Funding constraints are particularly acute for surface transport infrastructure. Existing transportation networks are deteriorating and not keeping pace with demand. The main federal funding source for road transport, the Highway Trust Fund, has required repeated injections from general revenue, as the nominal (per-gallon) gasoline tax intended to fund road transport infrastructure has not been adjusted since 1993. After a series of last-minute fixes, the Fixing America’s Surface Transportation Act in December 2015 secured funding for the trust fund from general revenues until 2020. In the absence of rate increases, revenues from the gasoline tax will need to be supplemented on an ongoing basis from general revenues, as a combination of tightening in Corporate Average Fuel Economy Standards, the spread of electric cars, and hydrogen fuel cells have acted to increase fuel efficiency and diminish gasoline usage (Geddes, 2015). The increasing shortfall of the Federal Highway Trust Fund and uncertainty over future federal transportation infrastructure funding arrangements have triggered state initiatives to raise funding, including via higher state gasoline taxes and toll roads.

Surface transportation infrastructure funding could be put on a sounder footing by making better use of user fees to address negative externalities more effectively. For example, heavy trucks account for just 4% of road users but represent almost one-quarter of the road maintenance costs, mainly because they cause greater damage to the road pavement (Austin, 2015). Boosting user fees for heavy trucks would help users internalise these externalities. Electronic distance-based charges are one way of implementing cost-based user fees. These have become more widespread in Europe following their introduction in Austria, Germany and Switzerland in the early 2000s. In Germany, the mileage fee is based on the truck’s axle weight and emission class. In addition, user tolls in urban areas help reduce congestion while providing funding to support needed improvements and expansion – which is becoming increasingly costly in built-up areas. While such fees would likely have direct adverse distributional consequences, less regressive approaches are available. For example, high-occupancy or express toll lanes can be used to help mitigate congestion without necessarily imposing fees on low-income drivers. This approach was pioneered in California in the mid-1990s and has been adopted more widely by other States. The UK provides another notable alternative, as London has introduced a congestion charge for vehicles entering the city centre, combined with a boost in investment on mass transit to broaden travel alternatives.

Recommendations for unleashing productivity growth

Key recommendations

  • Boost investment in, and maintenance of infrastructure; in particular, promote mass transit. Use federal programmes to encourage co-ordination across State and local jurisdictions.

  • Make R&D tax credits refundable for new firms.

  • Ensure personal bankruptcy procedures do not undermine incentives for entrepreneurship.

  • Continue to speed up patenting decisions in line with targets without compromising patent quality.

  • Adapt antitrust policy to new trends in digitalisation, financial innovation and globalisation. Strengthen compliance with merger remedies.

  • Continue to strengthen pro-competitive policies, including in telecoms.

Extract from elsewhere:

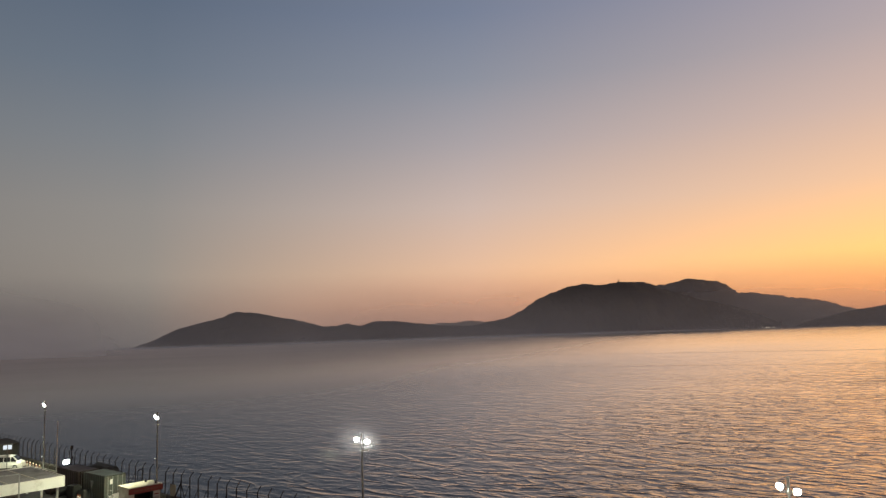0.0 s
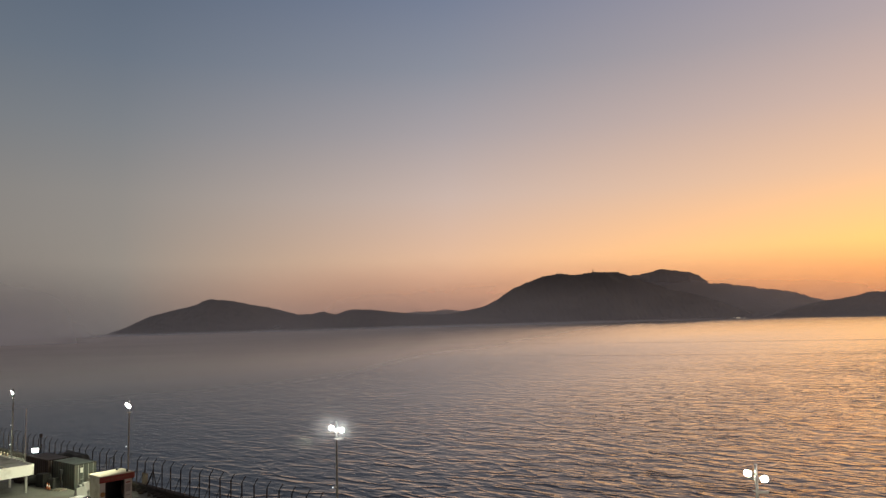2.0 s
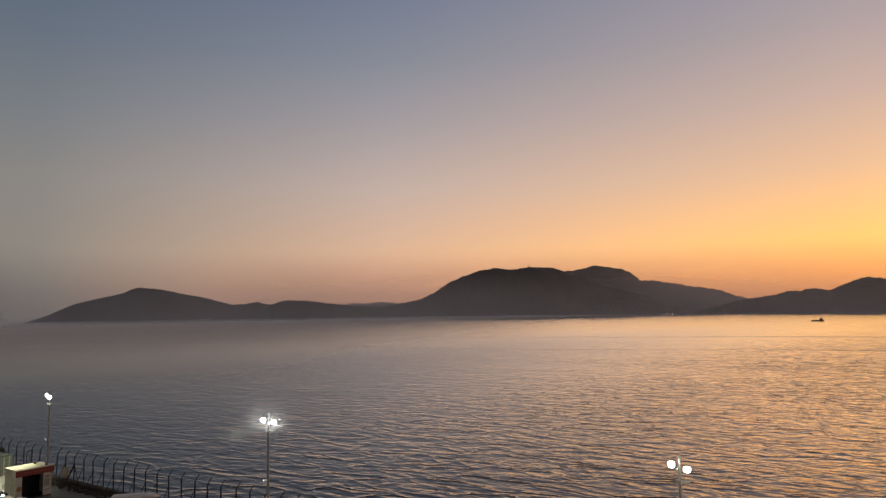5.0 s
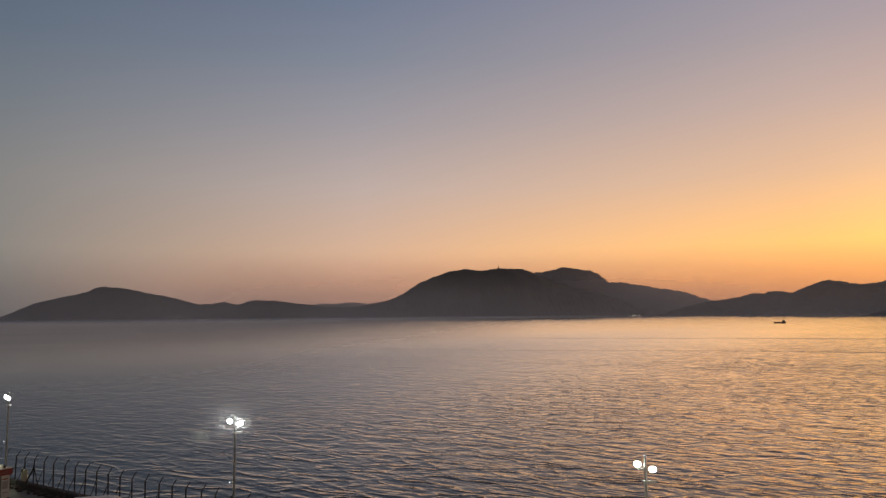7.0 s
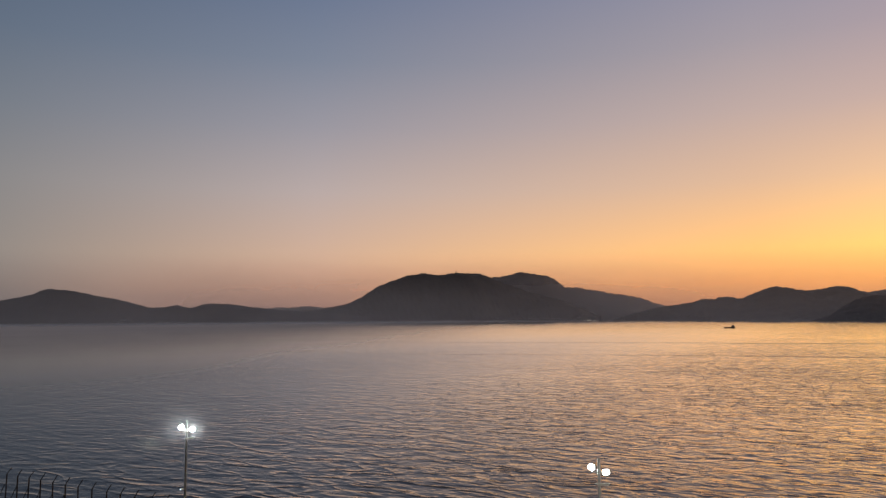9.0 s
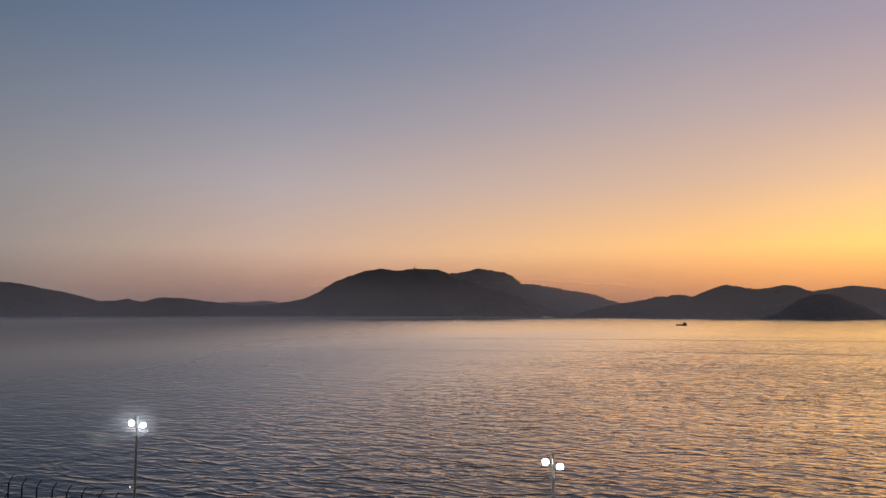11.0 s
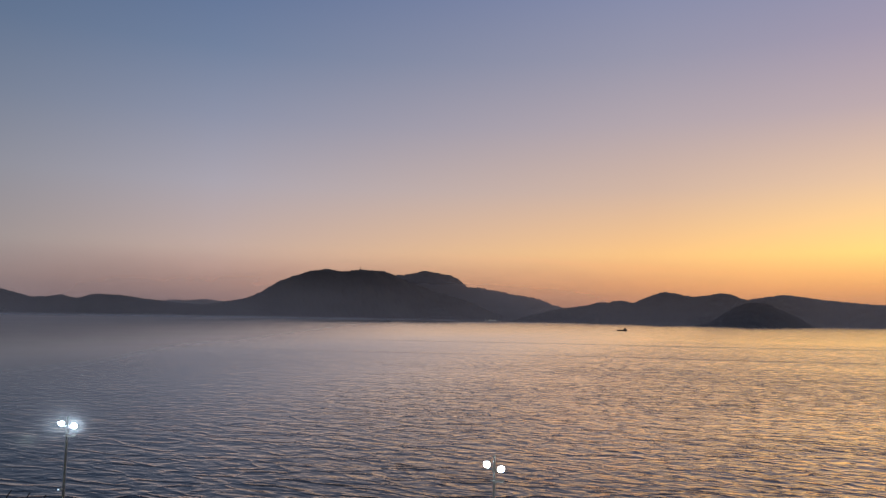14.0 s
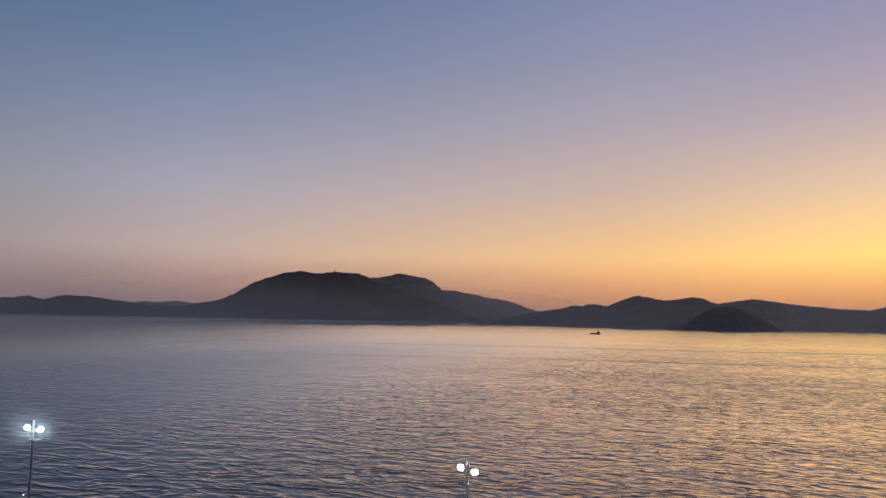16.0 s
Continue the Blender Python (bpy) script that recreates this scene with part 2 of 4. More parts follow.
def ripple(x, y, seed, size, octaves=4, rough=0.5):
    """Smooth random relief: sums of plane waves of many bearings."""
    rng = np.random.default_rng(seed)
    out, amp = np.zeros_like(x), 1.0
    for o in range(octaves):
        for k in range(6):
            a, ph = rng.uniform(0, 6.283), rng.uniform(0, 6.283)
            f = 6.283 / size * rng.uniform(0.7, 1.4)
            out += amp * np.sin(f * (x * np.cos(a) + y * np.sin(a)) + ph) / 3.5
        size, amp = size / 2.1, amp * rough
    return out


# ---- the sea ----
QUAY = 2.2


def build_sea():
    rings = np.concatenate([np.geomspace(0.05, 60, 14, endpoint=False), np.geomspace(60, 430, 560, endpoint=False), np.geomspace(430, 4960, 150)])
    fine = np.arange(-112, 50, 0.18)
    rest = np.arange(50, 248, 3.0)
    az = np.radians(np.concatenate([fine, rest]))
    r, a = np.meshgrid(rings, az, indexing="ij")
    x, y = r * np.sin(a), r * np.cos(a)
    rng = np.random.default_rng(4)
    z, dx, dy = np.zeros_like(x), np.zeros_like(x), np.zeros_like(x)
    for k in range(56):
        size = 1.4 * (5.6 / 1.4) ** (k / 55)
        b = radians(-13) + rng.normal(0, 0.55)
        ph = rng.uniform(0, 6.283)
        w = 6.283 / size * (x * np.sin(b) * -1 + y * np.cos(b)) + ph + 0.6 * np.sin(x / 41 + k) + 0.5 * np.sin(y / 37 - k)
        fade = np.clip((size * 66 - r) / (size * 30), 0, 1) * size ** 0.6      # waves too short for the sheet's cells are left to the relief
        z += 0.0018 * np.sin(w) * fade
        dx += 0.008 * -np.sin(b) * np.cos(w) * fade       # crests drawn together, troughs broad
        dy += 0.008 * np.cos(b) * np.cos(w) * fade
    group = 0.85 + 0.4 * ripple(x, y, 9, 60, 3)
    z *= group
    z = 0.036 * np.exp(np.clip(z / 0.04, -3, 1.6))      # flat troughs and steep crests
    x, y = x + dx * np.clip(group, 0.2, 1.2), y + dy * np.clip(group, 0.2, 1.2)
    z *= 0.08 + 0.92 * np.clip((np.degrees(a) + 62) / 58, 0, 1)     # the misty western water is calmer
    x, y = x - 4.0 * z * np.sin(a), y - 4.0 * z * np.cos(a)          # crests lean towards the pier
    ob = new("water", grid_mesh("water", x[::-1, ::-1], y[::-1, ::-1], z[::-1, ::-1], sea_material(), wrap=True))
    return tagged(ob, "calm rippled sea reflecting an orange and blue dusk sky", "sea", kind="structure")


build_sea()


# ---- the hills across the bay ----
def hill(name, label, seed, near, spine, front, back, rough=9.0, base=-6.0, shade=HILL, wobble=60.0):
    """A range of hills. spine: bearing in degrees and height of the crest in metres; near: distance of the crest; front and back: how far
    its slopes reach towards and away from the bay."""
    deg = np.array([s[0] for s in spine], float)
    top = np.array([s[1] for s in spine], float)
    az = np.arange(deg[0], deg[-1] + 0.01, 0.06)
    # rounded, not pointed, between the given heights
    h = np.interp(az, deg, top)
    ker = np.array([1, 2, 3, 2, 1], float)
    h = np.convolve(np.pad(h, 2, mode="edge"), ker / ker.sum(), "valid")
    s = np.concatenate([np.linspace(-1, 0, 62), np.linspace(0, 1, 14)[1:]])
    sgrid, agrid = np.meshgrid(s, np.radians(az), indexing="ij")
    hg = np.broadcast_to(h, sgrid.shape)
    reach = np.clip(hg / max(top) * 1.0, 0.05, 1) ** 0.6
    d = near + np.where(sgrid < 0, sgrid * front, sgrid * back) * reach
    x, y = d * np.sin(agrid), d * np.cos(agrid)
    run = np.abs(sgrid)
    spur = ripple(x, y, seed, 700, 4, 0.55)
    prof = np.where(sgrid < 0, np.cos(run * math.pi / 2) ** 1.15, (1 - run) ** 1.3)
    body = 4 * run * (1 - run)
    z = base + (hg - base) * prof + body * (hg * 0.09) * spur * np.clip(hg / 60, 0, 1)
    fuzz = ripple(x, y, seed + 1, 45, 3, 0.6)
    z += np.clip(hg / 80, 0.05, 1) * fuzz * rough * 0.24
    ob = new(name, grid_mesh(name, x[::-1], y[::-1], z[::-1], shade))
    return tagged(ob, label, "hill")


def crest(dist, *pairs):
    """Bearings and the angle at which the crest stands over the eye, to heights."""
    return [(a, 20 + dist * math.tan(radians(e))) for a, e in pairs]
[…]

  • Use federal funding to remove unnecessary occupational licensing requirements and make others more easily portable across States.

Other recommendations

  • Consider additional policy measures to encourage workers with children to remain in jobs that best utilise their skills, such as by boosting support for maternal leave and childcare or by establishing a national social insurance programme.

  • Consider implementing and expanding user fees for transportation infrastructure designed to address externalities, such as mileage-based charges for heavy trucks and express toll lanes in congested areas.

  • Consider shifting government supports for business R&D spending toward direct public funding of basic research and science, which likely has a higher social return.